There are times when you are given the opportunity to get permission to move to the front of the line. At Disney World this is called a Fast Pass. It is an ingenious way to teach kids about the “haves” and “have-nots”. When you have a Fast Pass, you practically jog down the short line to step in front of the suckers who are suffering from heat stroke as they wait to climb on the ride. When you don’t have a Fast Pass, you see those arrogant jerks looking fresh as a daisy and walking right on the ride without even stopping for a minute and you try not to hate them. Voila: Empathy education. (Beware: The Fast Pass mentality can really get in your head. I found myself wanting to get a Fast Pass for the bathroom and the restaurant lunch lines.)

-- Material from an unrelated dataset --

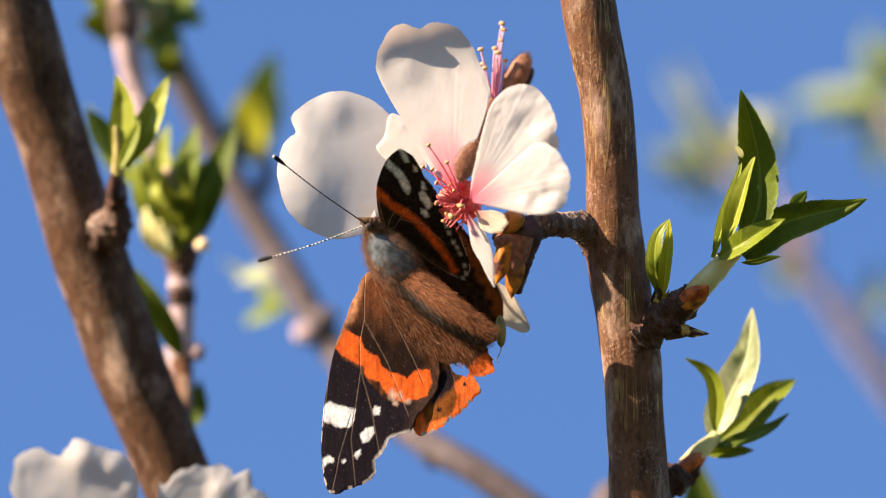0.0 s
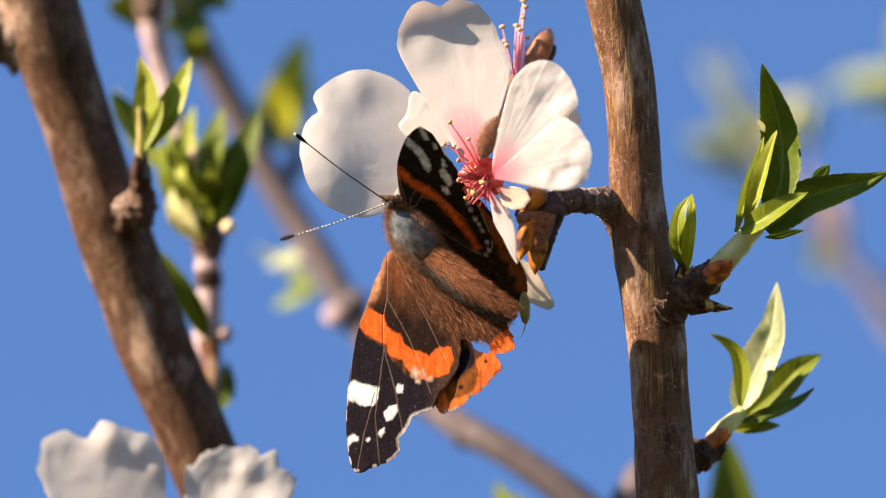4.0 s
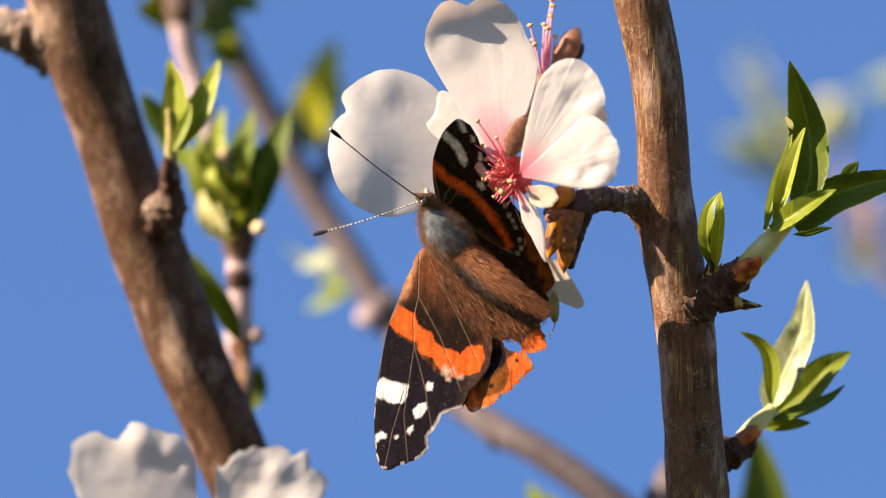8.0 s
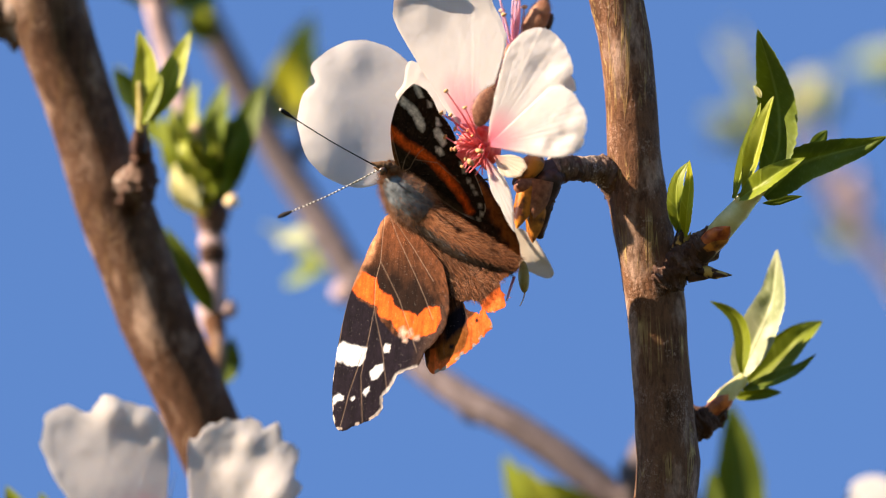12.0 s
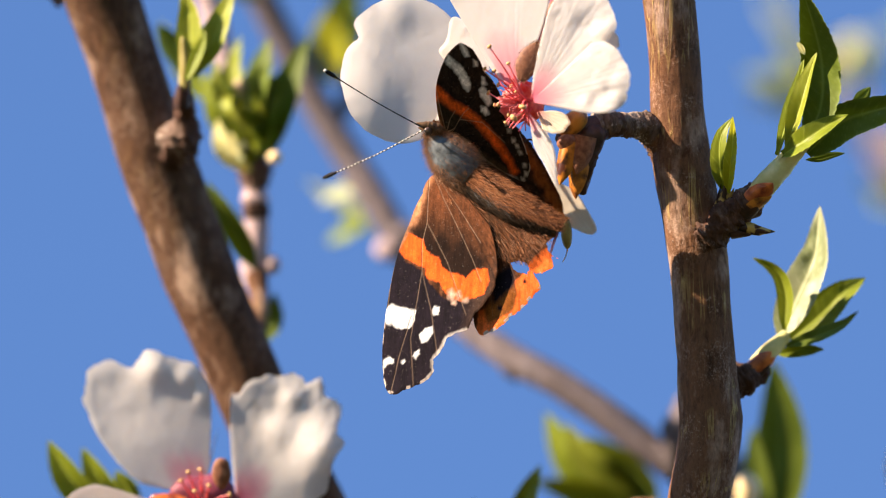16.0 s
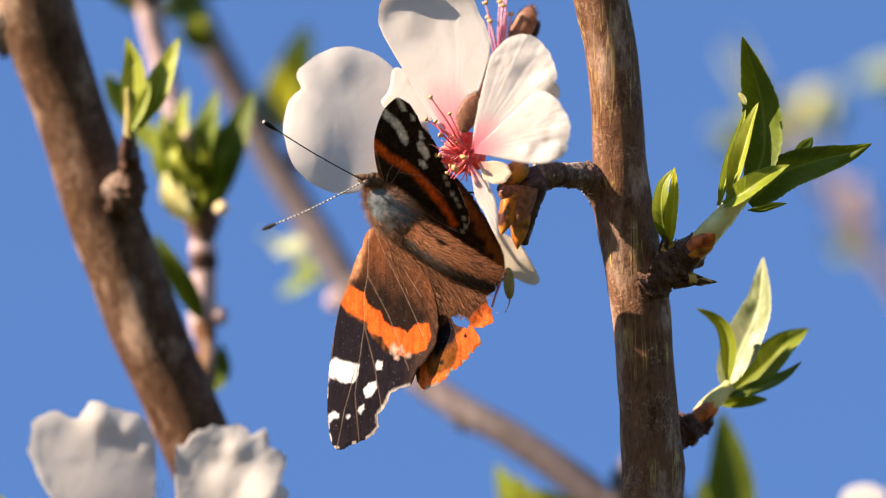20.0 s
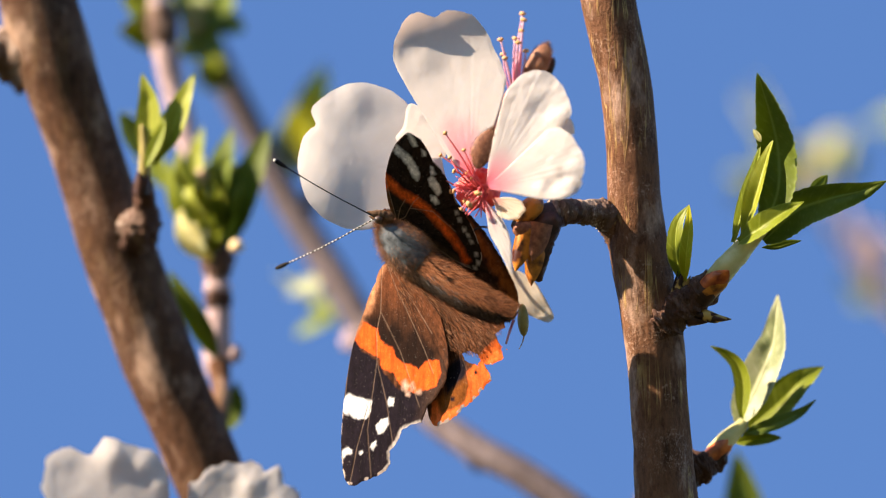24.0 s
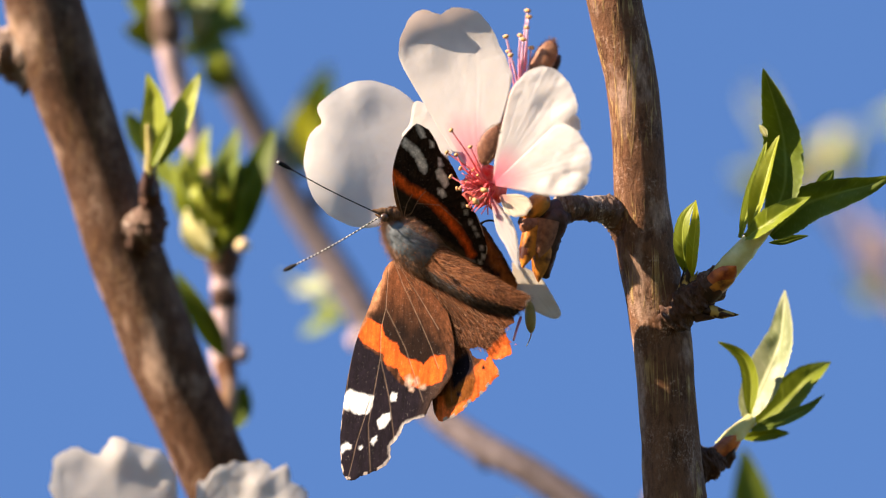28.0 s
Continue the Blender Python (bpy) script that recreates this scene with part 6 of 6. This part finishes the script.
tuft(tuft_low, (((18.56, 72.0, -45.82), (5.31, 74.0, -32.67)), ((20.94, 72.0, -44.28), (10.01, 72.0, -36.25)), ((20.11, 71.0, -47.40), (3.63, 72.0, -42.08))), LEAF, 6.4, 8)
tuft(tuft_low, (((17.80, 70.0, -43.41), (8.08, 70.0, -34.24)),), LEAF_LIME, 4.4, 9)
tuft(tuft_low, (((20.87, 70.0, -49.75), (9.12, 70.0, -45.67)), ((21.69, 70.0, -47.40), (13.93, 70.0, -38.64))), LEAF_DARK, 5.4, 10)
lone = thing("leaf_shoot", (2.03, 34.0, -49.54), "small pale-edged leaf tip", "leaf shoot", "leaf shoots")
part("leaf", leaf([(1.63, 34.0, -51.08), (2.86, 34.0, -44.94), (5.01, 34.0, -39.43)], 3.6, 15, 0.5, 0.8, seed=1.0), LEAF, lone)
part("leaf", leaf([(-1.45, 34.0, -51.04), (-2.93, 34.0, -47.17), (-4.28, 34.0, -43.92)], 2.6, 15, 0.5, 0.8, seed=1.0), LEAF_LIME, lone)
part("stem", tube([(0.89, 34.0, -48.76), (5.37, 36.0, -58.10), (15.36, 20.0, -63.90), (22.92, 8.0, -67.41)], [0.8, 1.0, 1.2, 1.4], 12, 24), BARK, lone)
side = thing("almond_blossom", (58.08, 62.0, -43.26), "white almond blossom at the edge of view, out of focus", "flower", "almond blossoms")
petal(side, (58.85, 62.0, -44.05), 82.9, 216.1, [7.0, 7.7, 8.3, 8.5, 8.6, 8.0, 7.4, 6.8, 6.2, 5.6, 5.1, 4.7, 4.3, 3.9], tilt=(-0.40, 0.15), ruffle=1.0, grain=0.2, pink=0.25, seed=1.0)
petal(side, (59.63, 62.0, -44.06), 5.6, 84.1, [7.0, 7.5, 8.0, 8.5, 9.0, 9.5, 9.7, 9.9, 10.1, 10.3, 10.1, 9.6, 9.0, 8.5], tilt=(-0.45, 0.15), ruffle=1.0, grain=0.2, pink=0.25, seed=2.0)
petal(side, (59.23, 62.0, -44.84), -147.0, -36.8, [4.2, 5.5, 6.8, 7.7, 8.3, 8.9, 9.3, 9.1, 8.8, 8.6, 8.0, 7.1, 6.2, 5.3], tilt=(-0.35, 0.1), ruffle=1.0, grain=0.2, pink=0.25, seed=3.0)
part("heart", blob((59.32, 62.0, -44.38), ((1.8, 0, 0), (0, 1.2, 0), (0, 0, 1.8)), 14, 10, 0.1), HEART, side)

# ---- far twig at the right ----
far_right = thing("almond_twig", (60.15, 225.0, -2.86), "pinkish far twig, strongly out of focus", "twig")
part("stem", tube([(45.73, 225.0, 16.07), (47.93, 225.0, 11.76), (52.29, 225.0, 7.03), (57.08, 225.0, 2.74), (60.59, 225.0, -3.29), (64.52, 225.0, -8.89), (68.01, 225.0, -13.02), (71.68, 225.0, -17.66), (100, 235, -60), (130, 260, -150), (150, 300, -260), (190, 380, -420), (300, 440, -700), to_plan(0.52, 1.0, 0.9), to_plan(0.56, 1.05, -0.05)],
                  [0.4, 0.6, 0.8, 1.0, 1.3, 1.7, 1.9, 2.0, 2.6, 3.0, 3.4, 4.2, 6, 9, 14], 18, 260, 0.06, 0.3), BARK_MAUVE, far_right)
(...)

Waiting in lines at an amusement park is a lot like life. You spend most of your time doing the mundane and boring—emptying the dishwasher and folding towels—waiting and dreaming and counting down the minutes until the precious, magical seconds will finally arrive. It’s not unusual to work for hours for a meal that will last 15 minutes or plan and prepare for days for a 2-hour birthday party. This is how life often feels, mostly cloudy with sporadic rainbows.

What if we take at least a few of those mundane moments and make them a different brand of magical and precious? What if we turn off our cell phones and tell our kids a story or play rock-paper-scissors with them instead? What if magical moments can occur in places outside of Orlando like the grocery store or the front porch? They don’t have to be documented. They don’t have to be planned. They don’t have to cost more than the price of your time and attention. Don’t Fast Pass the commonplace. They may be the ride you didn’t know you’re waiting for.